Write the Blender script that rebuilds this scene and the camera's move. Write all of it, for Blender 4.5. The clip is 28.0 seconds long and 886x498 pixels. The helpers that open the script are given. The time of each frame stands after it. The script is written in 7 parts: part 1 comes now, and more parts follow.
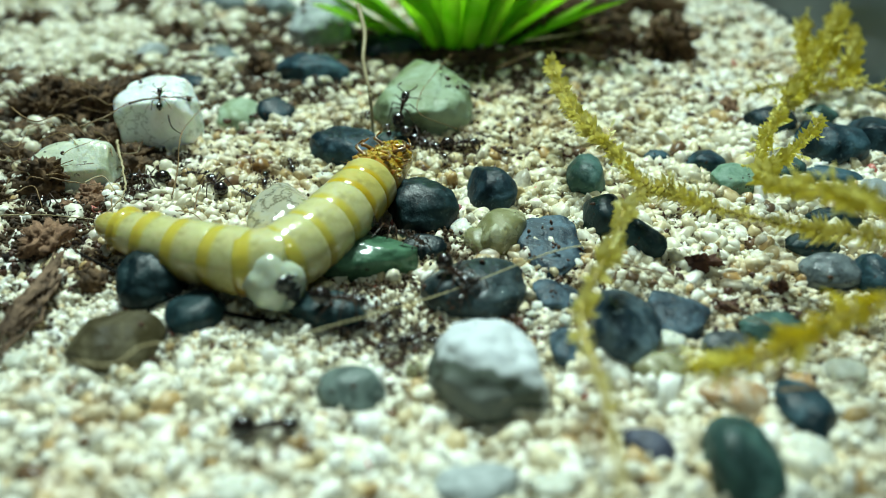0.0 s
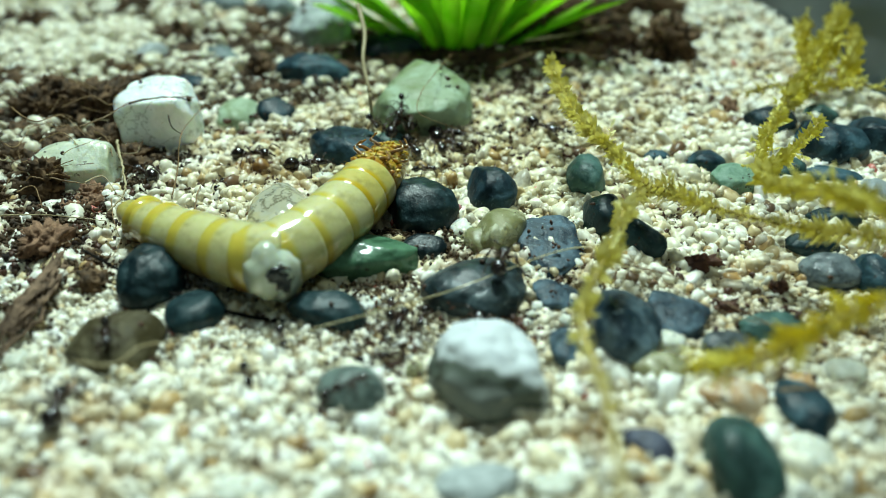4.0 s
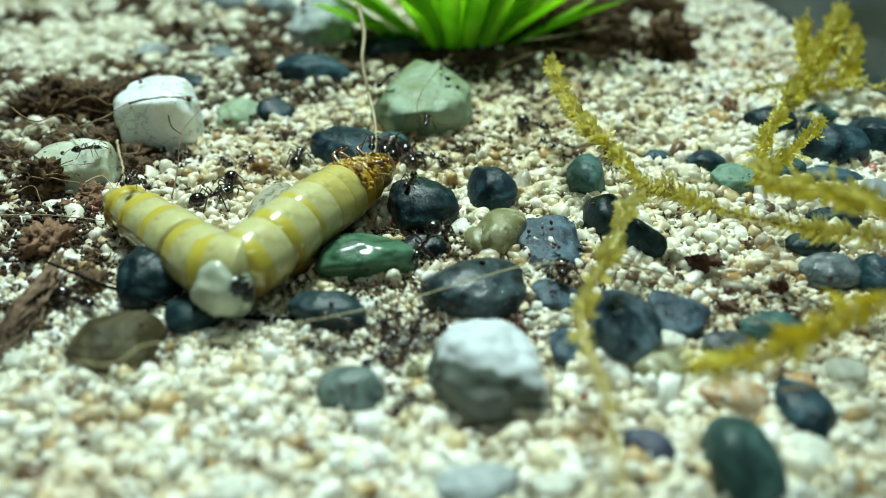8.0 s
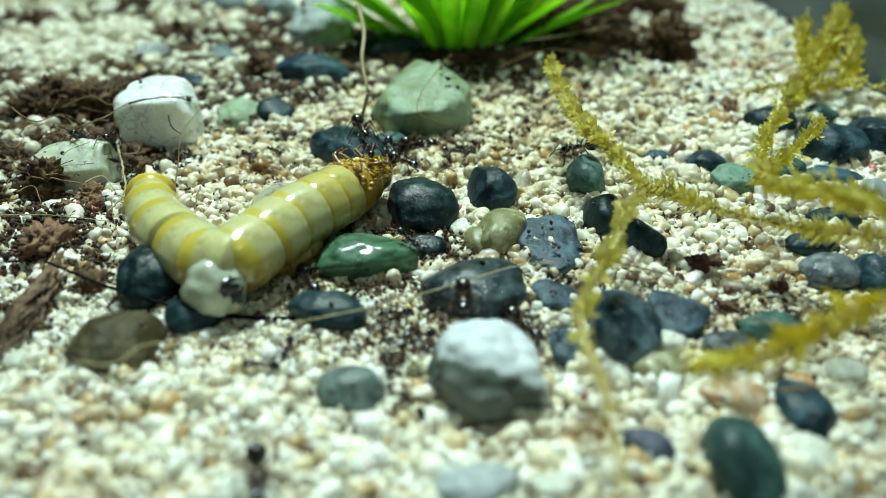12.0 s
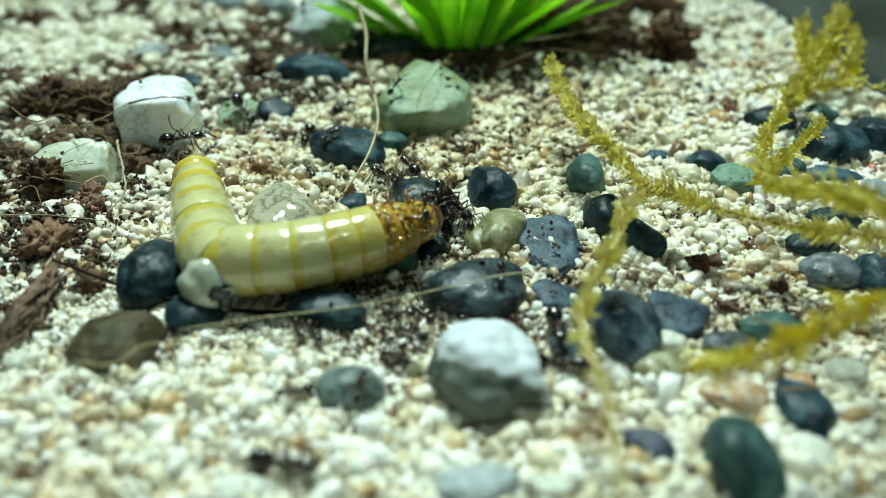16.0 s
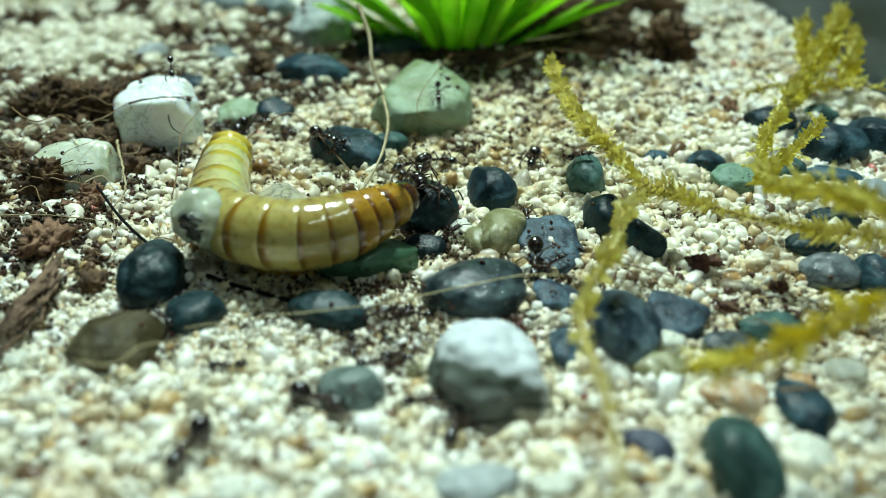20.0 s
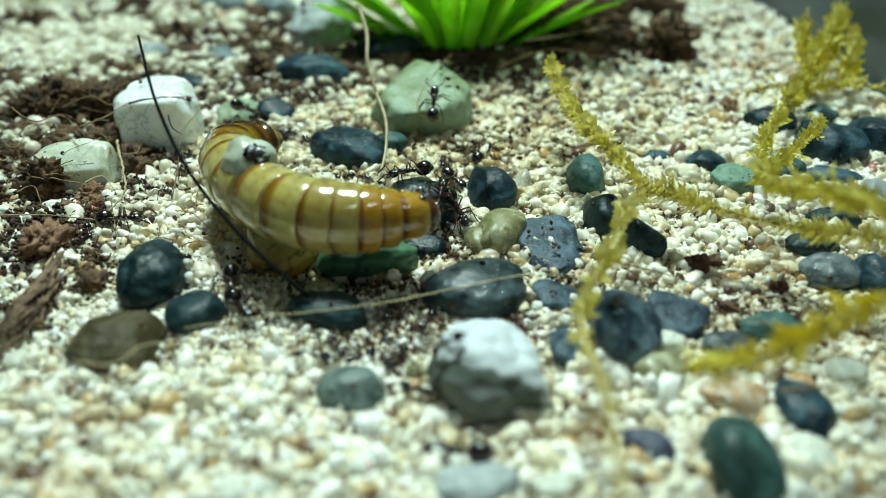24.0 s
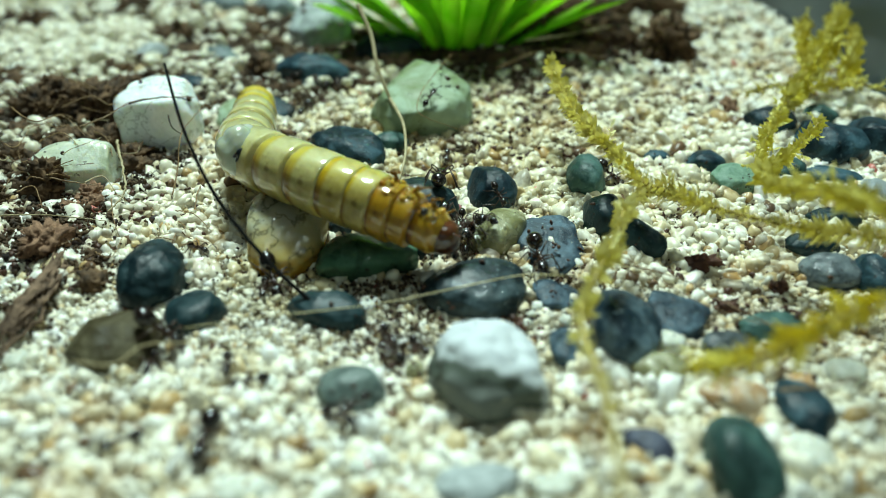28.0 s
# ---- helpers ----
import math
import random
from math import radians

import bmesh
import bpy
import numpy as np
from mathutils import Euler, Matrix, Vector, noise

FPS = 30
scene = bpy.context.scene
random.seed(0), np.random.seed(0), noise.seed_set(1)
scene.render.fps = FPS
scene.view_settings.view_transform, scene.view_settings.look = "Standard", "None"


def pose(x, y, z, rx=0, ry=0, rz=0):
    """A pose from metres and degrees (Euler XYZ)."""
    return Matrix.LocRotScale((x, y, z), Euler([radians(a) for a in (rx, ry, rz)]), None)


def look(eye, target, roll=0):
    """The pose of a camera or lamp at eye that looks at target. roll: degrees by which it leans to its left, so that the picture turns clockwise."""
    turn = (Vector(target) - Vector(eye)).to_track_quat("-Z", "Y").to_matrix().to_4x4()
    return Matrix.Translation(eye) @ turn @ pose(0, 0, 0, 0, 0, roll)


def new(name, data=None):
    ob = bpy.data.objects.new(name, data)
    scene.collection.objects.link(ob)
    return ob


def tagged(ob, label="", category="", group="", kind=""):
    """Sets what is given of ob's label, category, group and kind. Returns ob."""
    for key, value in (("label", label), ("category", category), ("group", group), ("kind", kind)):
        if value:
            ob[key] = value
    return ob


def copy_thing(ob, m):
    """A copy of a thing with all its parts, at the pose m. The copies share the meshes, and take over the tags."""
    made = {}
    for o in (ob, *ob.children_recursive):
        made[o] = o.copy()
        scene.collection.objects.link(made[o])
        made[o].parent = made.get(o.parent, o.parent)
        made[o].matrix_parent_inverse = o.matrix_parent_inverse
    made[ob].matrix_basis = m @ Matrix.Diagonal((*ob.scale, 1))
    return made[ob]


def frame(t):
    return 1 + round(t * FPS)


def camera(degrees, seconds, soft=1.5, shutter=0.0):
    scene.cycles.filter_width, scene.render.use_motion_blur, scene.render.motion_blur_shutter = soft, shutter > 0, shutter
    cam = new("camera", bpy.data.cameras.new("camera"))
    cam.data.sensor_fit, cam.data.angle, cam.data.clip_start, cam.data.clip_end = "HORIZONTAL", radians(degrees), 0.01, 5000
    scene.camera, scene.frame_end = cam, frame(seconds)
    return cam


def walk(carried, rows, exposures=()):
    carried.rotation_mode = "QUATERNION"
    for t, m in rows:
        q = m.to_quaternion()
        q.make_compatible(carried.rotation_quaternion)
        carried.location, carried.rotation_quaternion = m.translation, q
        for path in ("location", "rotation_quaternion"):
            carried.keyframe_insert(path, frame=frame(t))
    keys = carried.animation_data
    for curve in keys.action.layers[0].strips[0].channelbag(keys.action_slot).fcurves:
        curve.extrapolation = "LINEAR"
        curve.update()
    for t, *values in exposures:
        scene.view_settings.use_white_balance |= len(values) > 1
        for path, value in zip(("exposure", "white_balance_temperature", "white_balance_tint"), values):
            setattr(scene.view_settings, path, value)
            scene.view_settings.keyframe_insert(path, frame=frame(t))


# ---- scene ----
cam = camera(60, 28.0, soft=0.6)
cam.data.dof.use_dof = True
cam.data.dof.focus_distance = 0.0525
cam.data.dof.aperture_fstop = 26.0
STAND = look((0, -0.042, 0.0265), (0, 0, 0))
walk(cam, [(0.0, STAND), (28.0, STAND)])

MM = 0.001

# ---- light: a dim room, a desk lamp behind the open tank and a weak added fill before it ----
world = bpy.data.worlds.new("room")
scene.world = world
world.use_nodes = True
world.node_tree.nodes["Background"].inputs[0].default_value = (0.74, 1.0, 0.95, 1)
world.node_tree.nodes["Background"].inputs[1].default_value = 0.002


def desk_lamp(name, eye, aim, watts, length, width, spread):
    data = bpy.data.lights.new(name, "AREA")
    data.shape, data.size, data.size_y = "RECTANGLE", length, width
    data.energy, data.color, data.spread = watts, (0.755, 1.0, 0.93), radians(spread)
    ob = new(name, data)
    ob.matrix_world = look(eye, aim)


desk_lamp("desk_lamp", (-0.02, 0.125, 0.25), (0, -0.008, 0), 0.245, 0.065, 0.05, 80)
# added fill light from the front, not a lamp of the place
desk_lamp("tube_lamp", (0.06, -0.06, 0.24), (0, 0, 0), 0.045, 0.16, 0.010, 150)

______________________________

- Work to complete -
In the listing above, locate the line containing "scene.collection.objects.link(made[o])" and the line containing "q.make_compatible(carried.rotation_quaternion)", then transcribe both and every line between them verbatim.

- Result for this task -
        scene.collection.objects.link(made[o])
        made[o].parent = made.get(o.parent, o.parent)
        made[o].matrix_parent_inverse = o.matrix_parent_inverse
    made[ob].matrix_basis = m @ Matrix.Diagonal((*ob.scale, 1))
    return made[ob]


def frame(t):
    return 1 + round(t * FPS)


def camera(degrees, seconds, soft=1.5, shutter=0.0):
    scene.cycles.filter_width, scene.render.use_motion_blur, scene.render.motion_blur_shutter = soft, shutter > 0, shutter
    cam = new("camera", bpy.data.cameras.new("camera"))
    cam.data.sensor_fit, cam.data.angle, cam.data.clip_start, cam.data.clip_end = "HORIZONTAL", radians(degrees), 0.01, 5000
    scene.camera, scene.frame_end = cam, frame(seconds)
    return cam


def walk(carried, rows, exposures=()):
    carried.rotation_mode = "QUATERNION"
    for t, m in rows:
        q = m.to_quaternion()
        q.make_compatible(carried.rotation_quaternion)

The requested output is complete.